-- Material --
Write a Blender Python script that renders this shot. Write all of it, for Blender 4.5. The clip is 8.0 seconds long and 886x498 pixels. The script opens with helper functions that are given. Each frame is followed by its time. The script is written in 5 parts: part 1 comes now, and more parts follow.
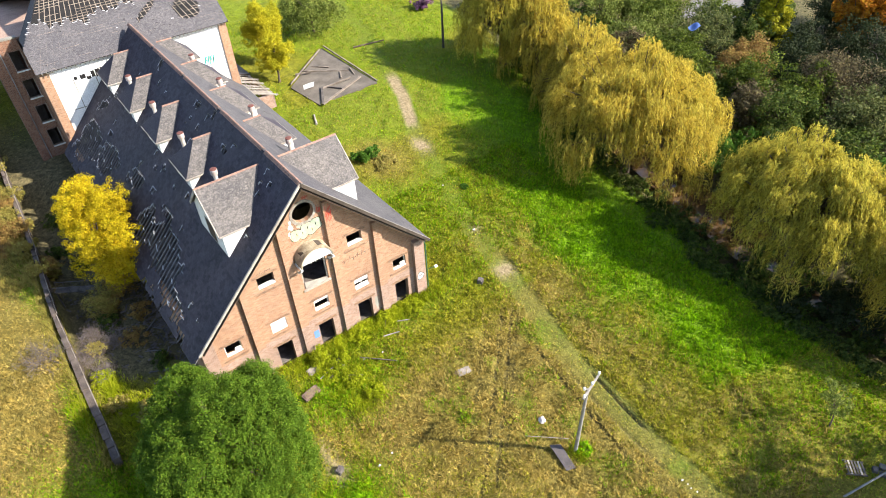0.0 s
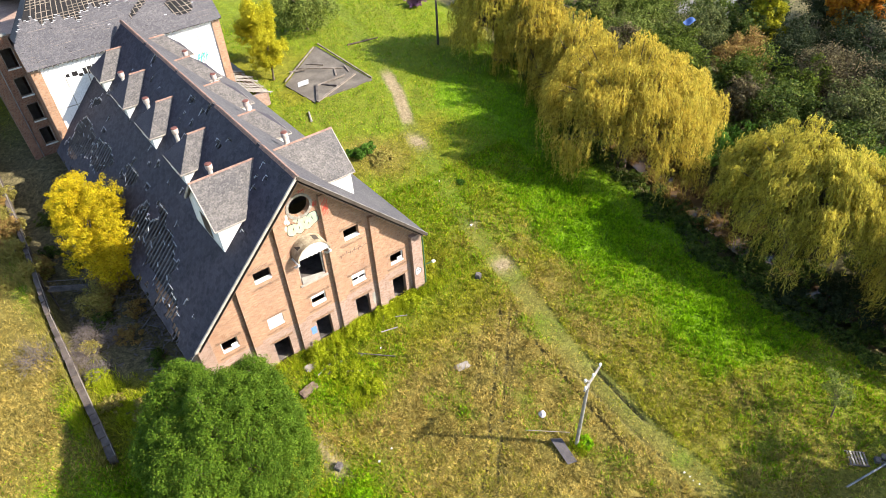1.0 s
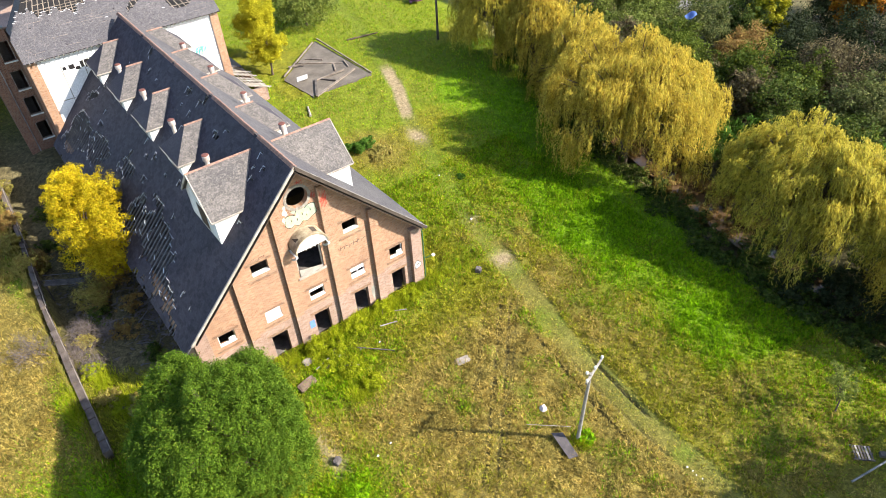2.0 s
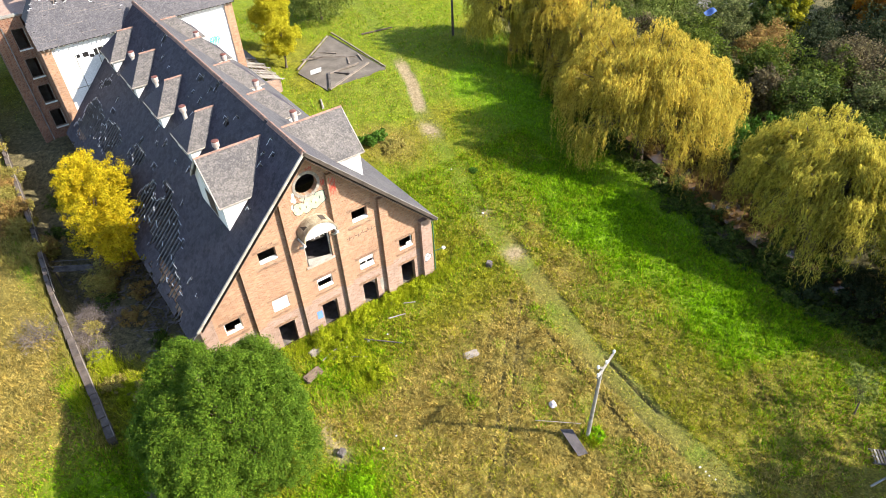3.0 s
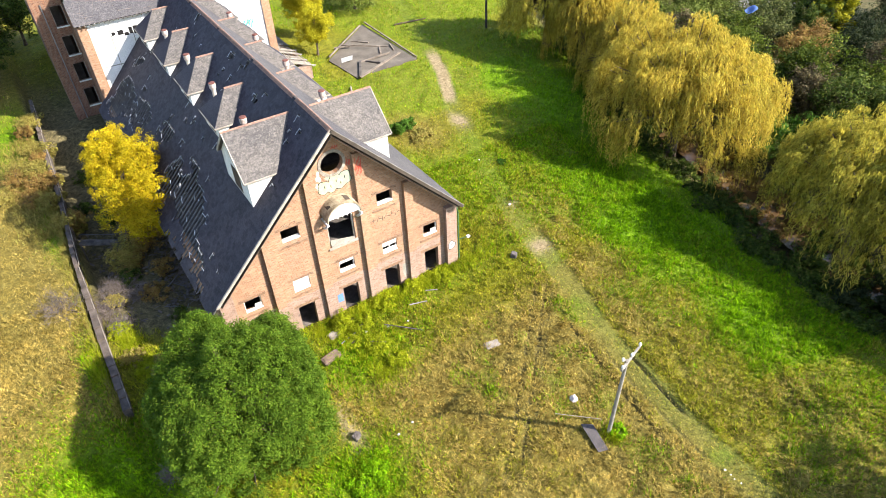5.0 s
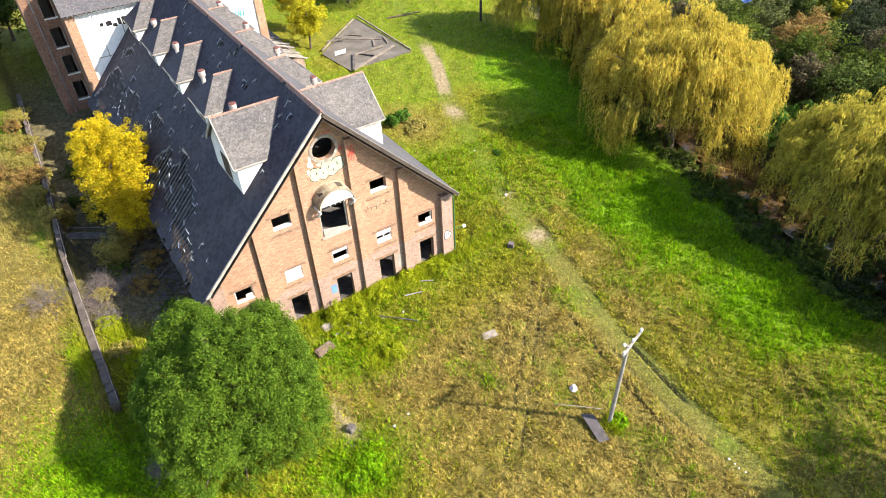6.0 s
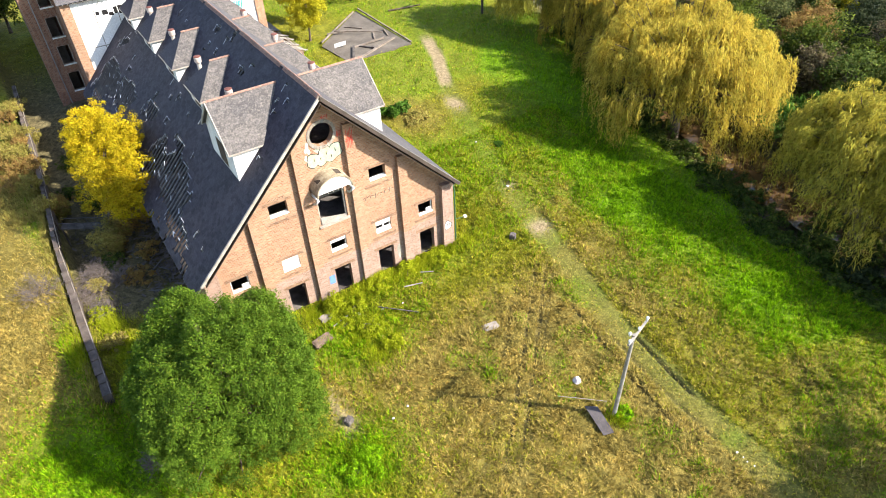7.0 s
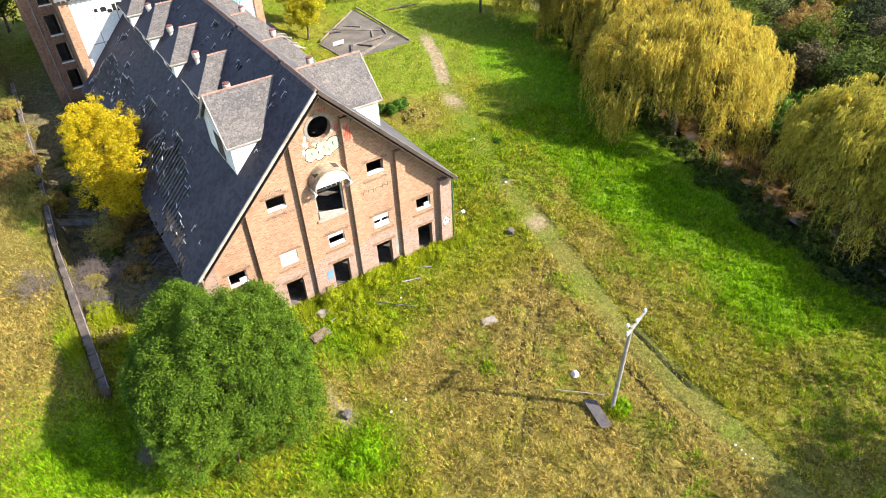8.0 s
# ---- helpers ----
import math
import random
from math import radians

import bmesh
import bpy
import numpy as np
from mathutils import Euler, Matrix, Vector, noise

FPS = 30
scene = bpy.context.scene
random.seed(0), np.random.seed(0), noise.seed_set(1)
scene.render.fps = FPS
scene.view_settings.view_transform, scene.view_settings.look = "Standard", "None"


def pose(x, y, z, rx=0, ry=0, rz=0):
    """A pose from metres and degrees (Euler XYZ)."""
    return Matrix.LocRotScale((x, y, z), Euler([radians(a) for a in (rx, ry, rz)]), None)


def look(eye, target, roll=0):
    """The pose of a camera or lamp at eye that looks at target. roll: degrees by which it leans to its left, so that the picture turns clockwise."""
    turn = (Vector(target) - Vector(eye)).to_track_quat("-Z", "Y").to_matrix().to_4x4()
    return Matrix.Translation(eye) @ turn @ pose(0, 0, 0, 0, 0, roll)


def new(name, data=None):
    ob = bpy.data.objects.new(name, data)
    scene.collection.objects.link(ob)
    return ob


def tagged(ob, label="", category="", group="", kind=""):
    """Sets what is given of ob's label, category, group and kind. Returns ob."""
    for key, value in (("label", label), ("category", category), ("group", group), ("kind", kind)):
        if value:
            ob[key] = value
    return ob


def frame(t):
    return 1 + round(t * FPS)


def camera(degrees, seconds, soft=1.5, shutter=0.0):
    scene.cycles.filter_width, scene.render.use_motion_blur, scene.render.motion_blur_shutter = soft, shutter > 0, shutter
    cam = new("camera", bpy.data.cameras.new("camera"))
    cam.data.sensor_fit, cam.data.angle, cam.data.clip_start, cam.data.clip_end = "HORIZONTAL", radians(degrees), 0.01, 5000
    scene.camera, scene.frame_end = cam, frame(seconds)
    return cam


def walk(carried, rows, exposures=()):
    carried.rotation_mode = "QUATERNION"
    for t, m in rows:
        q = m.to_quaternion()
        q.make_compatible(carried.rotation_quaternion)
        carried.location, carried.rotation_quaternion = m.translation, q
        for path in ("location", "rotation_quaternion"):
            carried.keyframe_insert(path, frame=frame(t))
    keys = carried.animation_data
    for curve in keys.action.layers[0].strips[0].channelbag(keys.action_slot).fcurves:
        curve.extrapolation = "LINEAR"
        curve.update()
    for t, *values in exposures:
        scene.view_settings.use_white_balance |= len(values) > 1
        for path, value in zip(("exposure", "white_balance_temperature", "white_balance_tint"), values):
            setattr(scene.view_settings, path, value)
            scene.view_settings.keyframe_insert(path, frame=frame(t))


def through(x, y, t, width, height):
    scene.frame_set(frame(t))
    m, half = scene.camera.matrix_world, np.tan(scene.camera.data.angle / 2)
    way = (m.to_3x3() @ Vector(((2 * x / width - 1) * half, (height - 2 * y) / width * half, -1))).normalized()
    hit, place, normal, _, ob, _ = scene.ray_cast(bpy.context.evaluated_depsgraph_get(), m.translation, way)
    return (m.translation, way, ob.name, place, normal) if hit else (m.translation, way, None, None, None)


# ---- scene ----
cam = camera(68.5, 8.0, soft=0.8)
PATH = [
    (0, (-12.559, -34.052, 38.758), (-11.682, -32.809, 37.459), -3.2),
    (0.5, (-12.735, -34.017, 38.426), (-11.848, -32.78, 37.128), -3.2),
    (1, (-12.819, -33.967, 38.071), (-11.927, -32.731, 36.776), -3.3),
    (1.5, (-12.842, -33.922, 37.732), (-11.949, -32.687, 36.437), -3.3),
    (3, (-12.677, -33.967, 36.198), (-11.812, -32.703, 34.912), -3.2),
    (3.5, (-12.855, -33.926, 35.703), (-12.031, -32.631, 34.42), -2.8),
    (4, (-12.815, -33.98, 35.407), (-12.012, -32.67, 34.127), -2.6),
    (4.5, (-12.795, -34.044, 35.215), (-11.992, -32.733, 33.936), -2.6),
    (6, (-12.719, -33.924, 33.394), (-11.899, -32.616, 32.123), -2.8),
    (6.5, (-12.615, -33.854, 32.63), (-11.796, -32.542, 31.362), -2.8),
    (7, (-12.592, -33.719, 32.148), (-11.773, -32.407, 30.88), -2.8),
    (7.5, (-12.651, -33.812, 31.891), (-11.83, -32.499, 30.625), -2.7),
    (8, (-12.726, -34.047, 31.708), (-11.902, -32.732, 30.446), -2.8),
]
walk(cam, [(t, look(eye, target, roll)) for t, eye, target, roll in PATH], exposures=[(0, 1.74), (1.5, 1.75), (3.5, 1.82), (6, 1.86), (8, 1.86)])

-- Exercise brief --
Extract the lines of the preceding material that run from the line with "for t, *values" through the line with "way = (m.to_3x3()", inclusive, reproducing them exactly and adding nothing.

-- Task answer --
    for t, *values in exposures:
        scene.view_settings.use_white_balance |= len(values) > 1
        for path, value in zip(("exposure", "white_balance_temperature", "white_balance_tint"), values):
            setattr(scene.view_settings, path, value)
            scene.view_settings.keyframe_insert(path, frame=frame(t))


def through(x, y, t, width, height):
    scene.frame_set(frame(t))
    m, half = scene.camera.matrix_world, np.tan(scene.camera.data.angle / 2)
    way = (m.to_3x3() @ Vector(((2 * x / width - 1) * half, (height - 2 * y) / width * half, -1))).normalized()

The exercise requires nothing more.